Pop culture : la manne conspirationniste

Pour porter des charges politiques comme pour justifier tous les rebondissements, la fiction s’empare volontiers du complot.

Le film «Invasion Los Angeles», de John Carpenter, exploite le filon conspirationniste. (Photo Collection ChristopheL. Alive Films.)
Publié le 11/03/2016 à 19h11

Et si le monde était contrôlé par des extraterrestres se donnant une apparence humaine et que des lunettes de soleil étaient le seul moyen de découvrir l'effroyable vérité ? C'est le postulat du film Invasion Los Angeles, de John Carpenter, extraordinaire charge politique sortie en 1988. Portant ces lunettes trouvées par hasard, le héros, un simple ouvrier de chantier, dévoile la vérité cachée derrière le discours ultralibéral du reaganisme triomphant. Une pub pour un voyage aux Caraïbes intime en fait l'ordre de se marier et de se reproduire, «travaillez 8 heures par jour» se trouve partout sur les toits des immeubles et les médias ne sont que le paravent d'ordres comme «respectez l'autorité». Parmi ces messages, l'un d'eux, «obey» («obéissez»), a inspiré le street artist Shepard Fairey, qui en a fait un logo présent aujourd'hui sur de nombreux vêtements.

Réécrire l’histoire

Régulièrement plongés dans des univers technologiques et guerriers, de nombreux blockbusters du jeu vidéo échafaudent volontiers des scénarios délirants dans lesquels le joueur, simple soldat ou as de l'infiltration, se retrouve pris au cœur d'enjeux géopolitiques qui le dépassent. De Metal Gear Solid à Call of Duty, les missions, pour se justifier, n'hésitent pas à réécrire l'histoire. Dépassé par des enjeux géopolitiques incompréhensibles, le joueur est ainsi ballotté d'une destination à l'autre - car le complot est bien souvent mondial - voire d'une époque à l'autre : la série des Assassin's Creedse fonde aussi sur un ancestral combat entre des «assassins» (que l'on incarne) et l'Ordre des Templiers, prétexte à des reconstitutions historiques de Rome, Paris ou Londres.

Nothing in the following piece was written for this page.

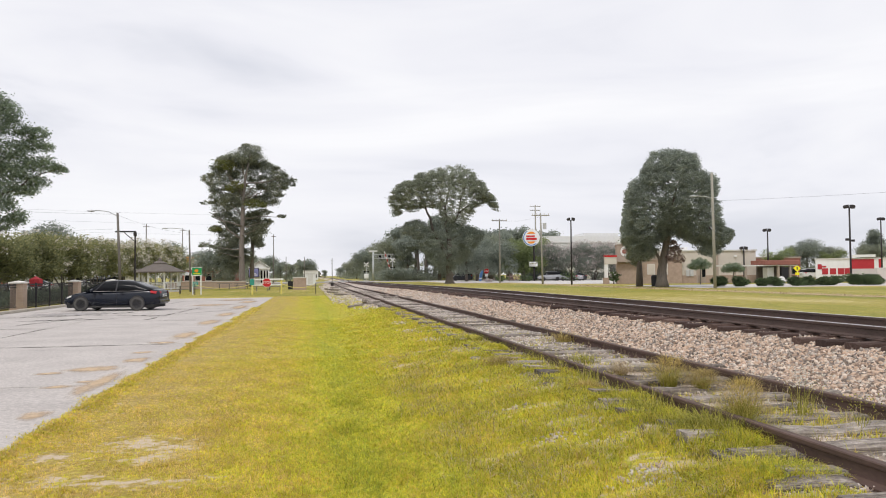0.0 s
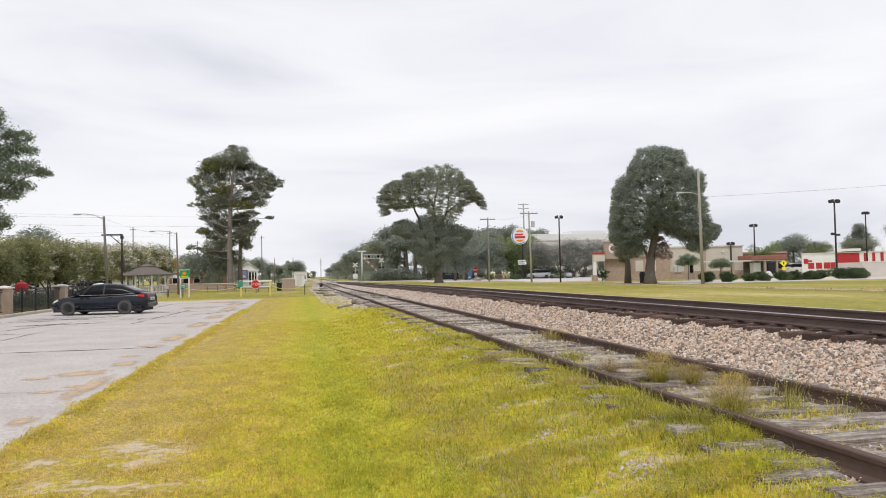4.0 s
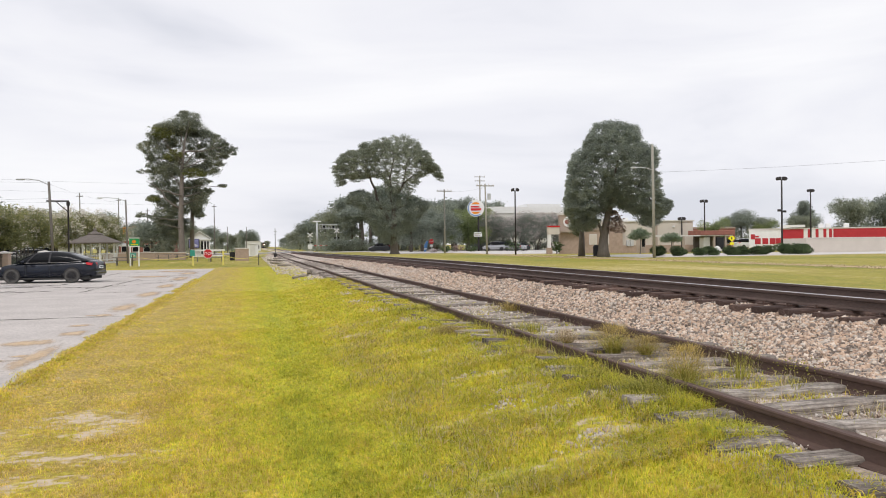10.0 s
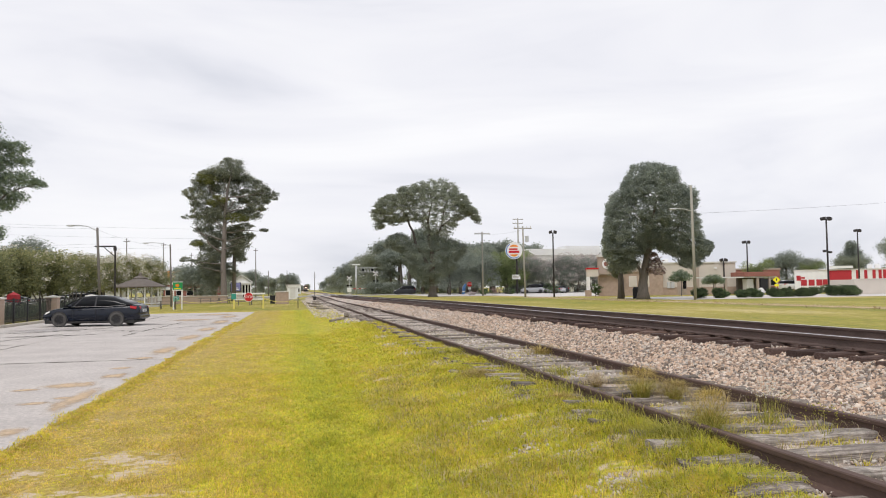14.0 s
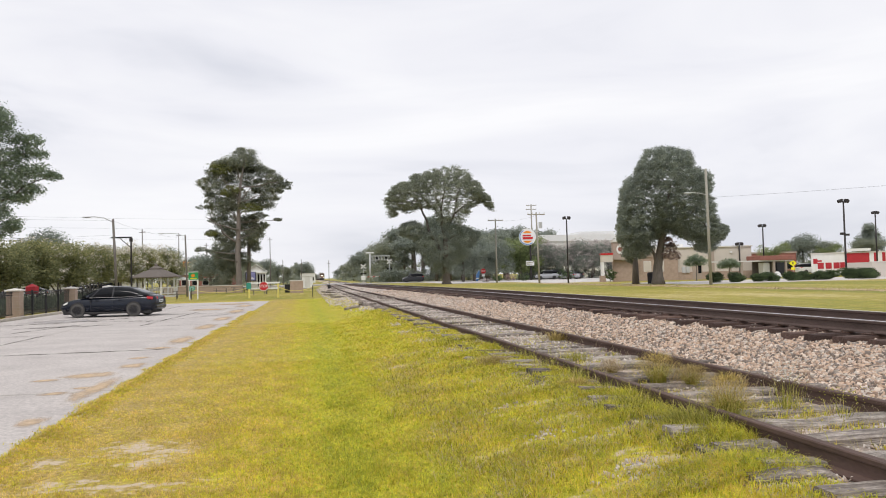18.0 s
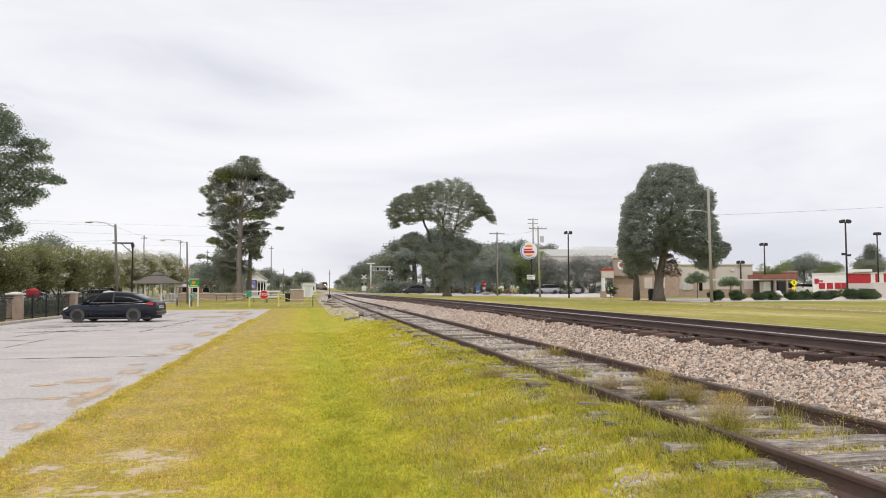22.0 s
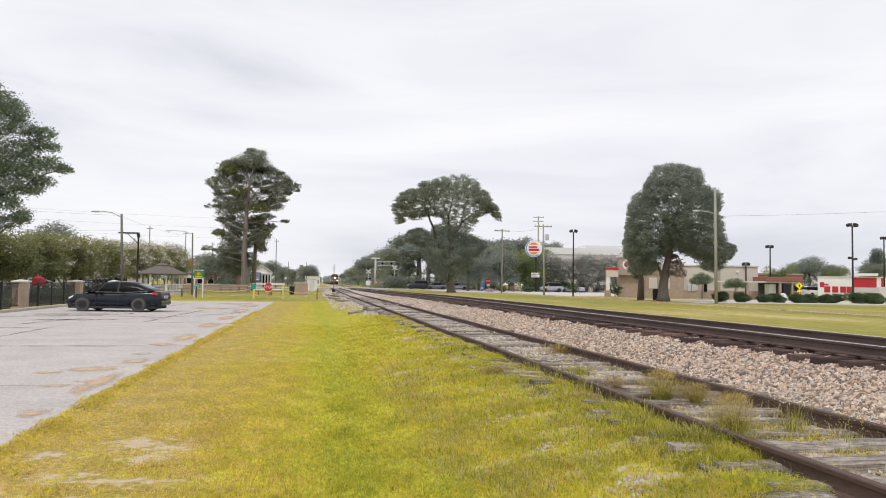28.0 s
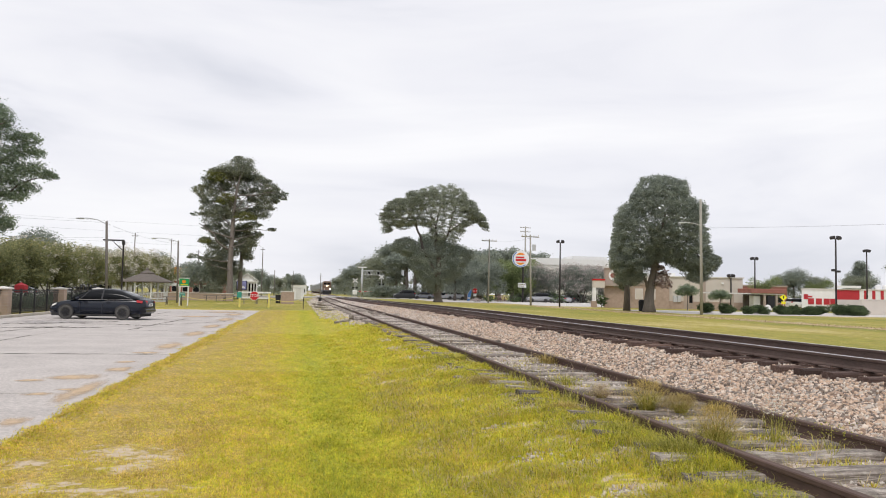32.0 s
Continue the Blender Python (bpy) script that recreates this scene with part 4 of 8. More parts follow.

Mais en matière d'exploitation du complot, on a rarement fait mieux que la série X-Files, récemment ressuscitée : aliens, virus, expériences génétiques… le gouvernement américain y est très cachottier. Cette large conspiration est le fil rouge, passablement effrité sur la fin, de la série créée par Chris Carter. On peut d'ailleurs supposer qu'elle a contribué à créer bien des vocations de détectives 2.0 et autres contradicteurs perpétuels des «versions officielles», telle celle des attentats du 11 Septembre, survenus quelques mois avant la (première) fin de la série.

Carburants narratifs

Dans X-Files, le complotisme est un des carburants narratifs essentiels. Ainsi, le slogan du show, «La vérité est ailleurs», a pour variante «Ne faites confiance à personne» : pratique pour justifier les retournements de situations improbables et autres incohérences scénaristiques des aventures de Mulder et Scully durant 208 épisodes.

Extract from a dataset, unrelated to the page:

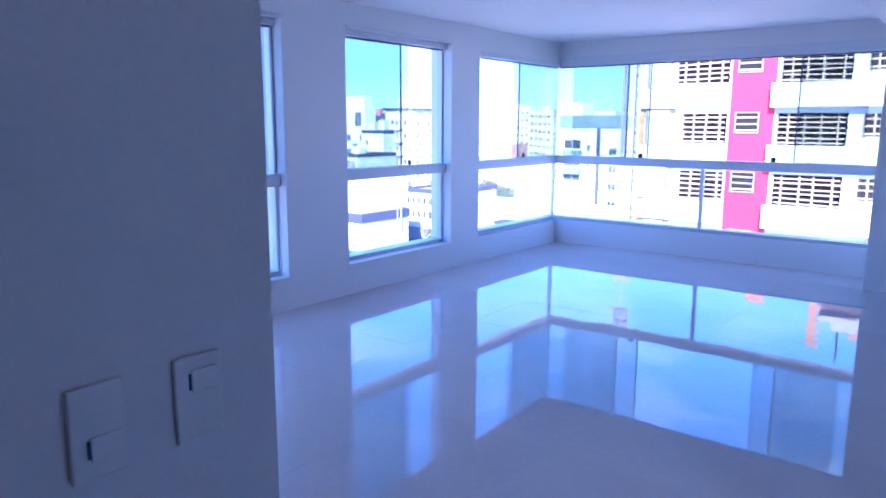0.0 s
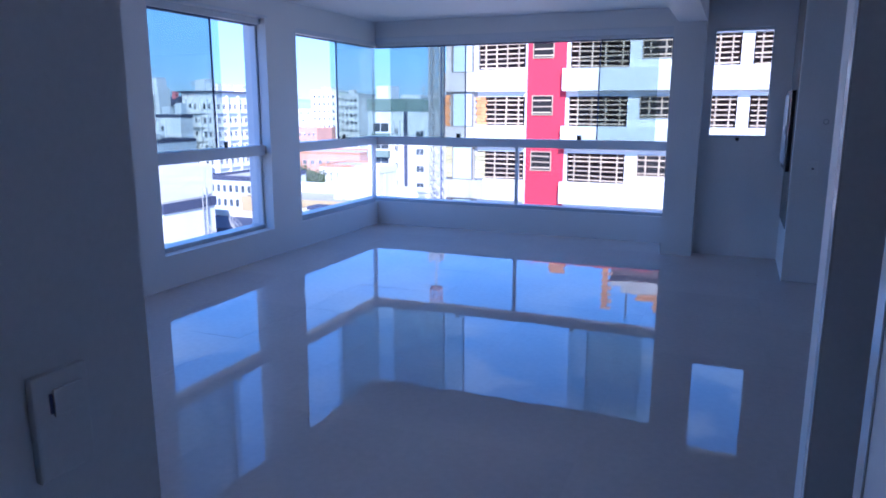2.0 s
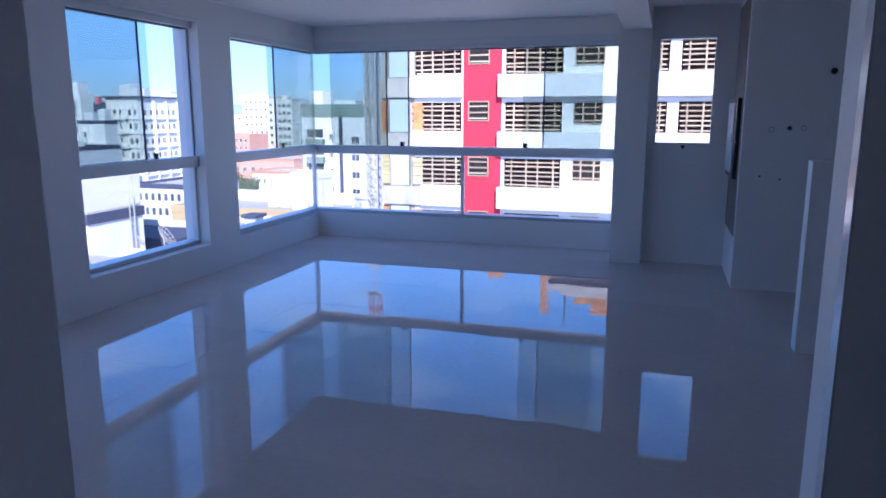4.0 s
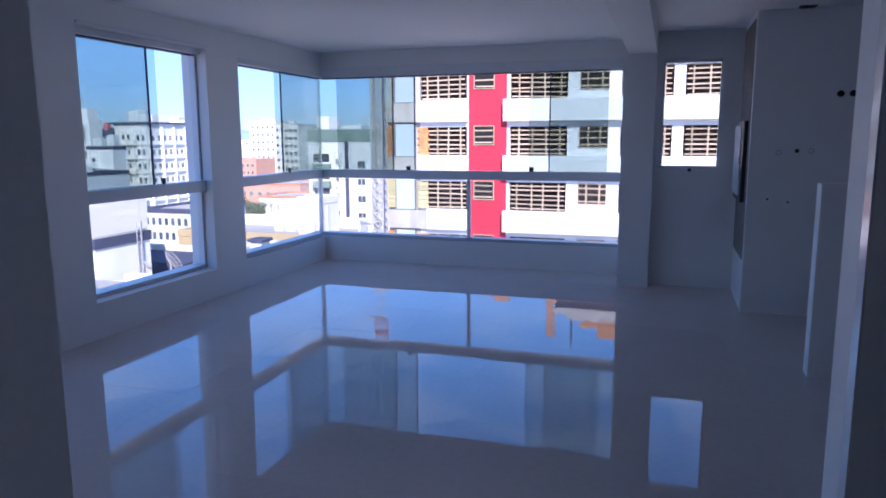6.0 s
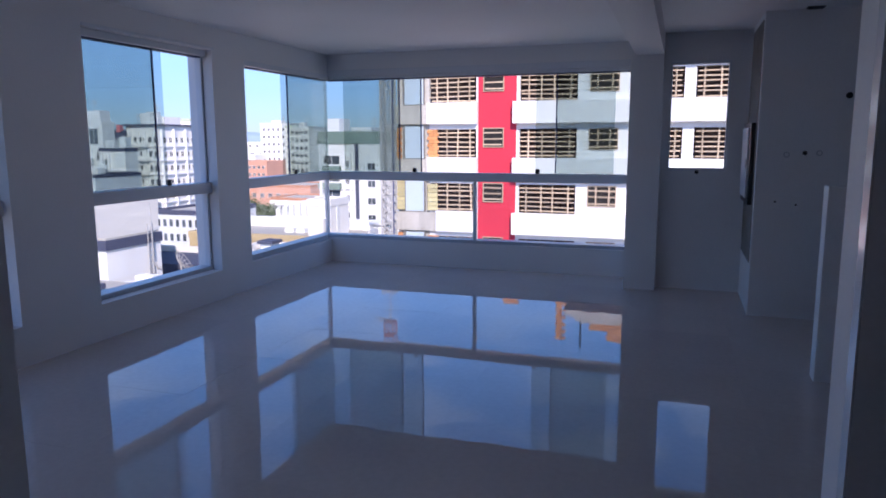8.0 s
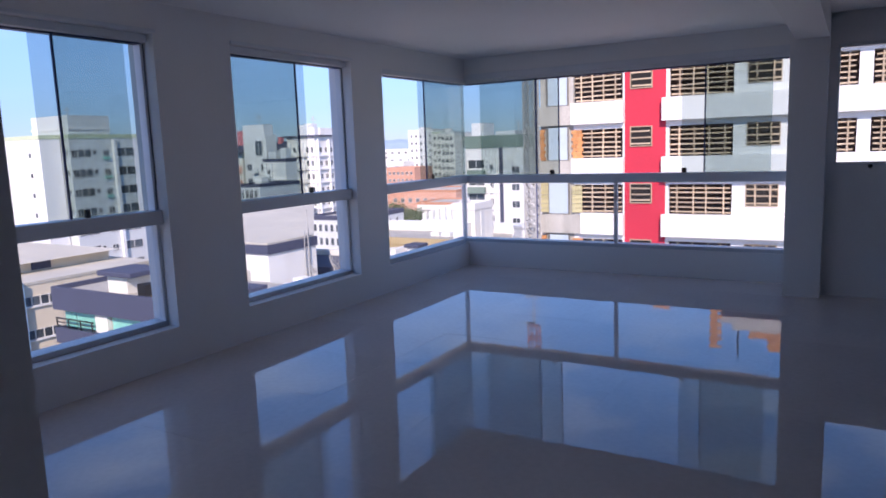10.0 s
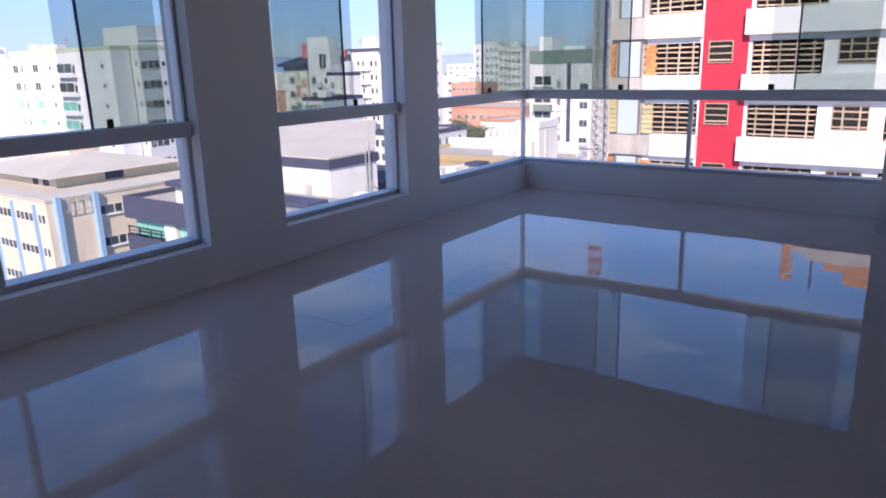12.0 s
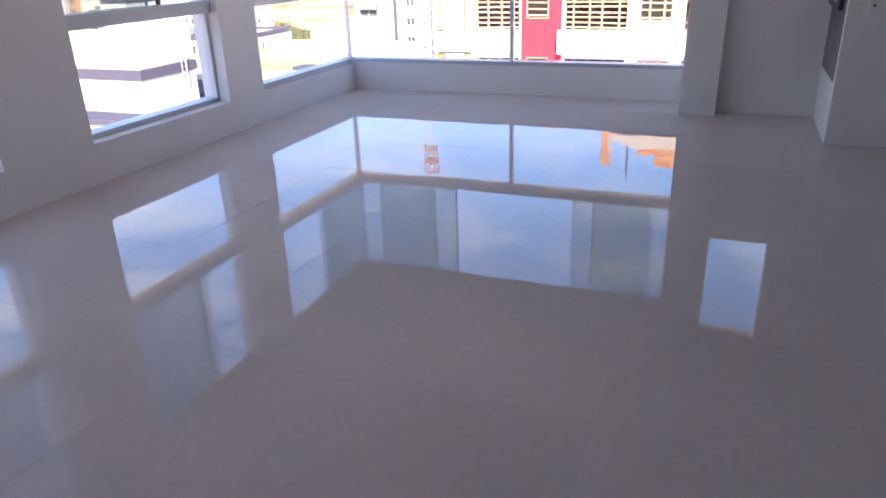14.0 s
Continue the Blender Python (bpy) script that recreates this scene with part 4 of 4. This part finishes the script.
part("lantern_roof", boxes((BX - 15.3, BX - 13.2, BY + 7.3, BY + 10.9, BT + 3.0, BT + 3.2)), M["clay"], b18, "orange lantern roof")
for u in (-8.0, -6.2):
    part("roof_window", boxes((BX + u - 0.9, BX + u, BY + 3.34, BY + 3.4, BT + 0.3, BT + 1.1)), M["slate"], b18)
part("roof_window", boxes((BX - 5.0, BX - 4.94, BY + 7.7, BY + 9.4, BT + 0.35, BT + 1.0)), M["slate"], b18)
for i in range(6):
    u = BX - 1.75 - 3.65 * i
    part("pilaster", boxes((u - 0.09, u + 0.09, BY - 0.25, BY, GROUND, BT - 0.25)), M["blue"], b18, "light blue pilaster")
for u in (BY + 0.75, BY + 3.75):
    part("pilaster", boxes((BX, BX + 0.45, u - 0.19, u + 0.19, GROUND, BT + 0.35)), M["blue"], b18, "light blue pilaster")
for z in levels(BT - 1.68, 2.65, 6):
    for i in range(6):
        c = BX - 1.75 - 3.65 * i
        windows(b18, "s", BY, [c + q for q in ((-2.95, -2.25, -1.55, -0.85) if i < 5 else (-0.45,))], [z], 0.66, 0.7)
        part("sill", boxes((c - 3.3 if i < 5 else c - 0.9, c - 0.16, BY - 0.14, BY, z - 0.14, z - 0.02)), M["white_r"], b18)
    windows(b18, "s", BY, [BX - 1.2, BX - 0.6], [z], 0.5, 0.7)
    windows(b18, "e", BX, [BY + 4.3, BY + 5.0, BY + 5.7, BY + 6.4], [z], 0.66, 0.75)
    part("sill", boxes((BX, BX + 0.15, BY + 3.95, BY + 6.9, z - 0.14, z - 0.02)), M["white_r"], b18)
bm = bmesh.new()
for z in (BT + 0.2, BT - 0.9):
    rod(bm, (BX + 0.3, BY + 0.95, z), (BX + 0.3, BY + 3.55, z), 0.04, 5)
for u in (1.6, 2.3, 3.0):
    rod(bm, (BX + 0.3, BY + u, BT - 0.9), (BX + 0.3, BY + u, BT + 0.2), 0.04, 5)
part("railing", bm, M["mast"], b18)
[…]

Le dernier épisode de la nouvelle saison, diffusé jeudi soir sur M6, est clairement l’un des pires jamais produits. Carter a cru que citer Edward Snowden au détour d’un dialogue et introduire un personnage de complotiste star de YouTube suffirait à rendre sa série pertinente après quatorze ans d’absence. Le résultat sonne hélas comme une mauvaise parodie de son œuvre. Et pour qui ne serait pas d’accord, ce n’est pas sous l’influence des Illuminati que ces phrases sont rédigées.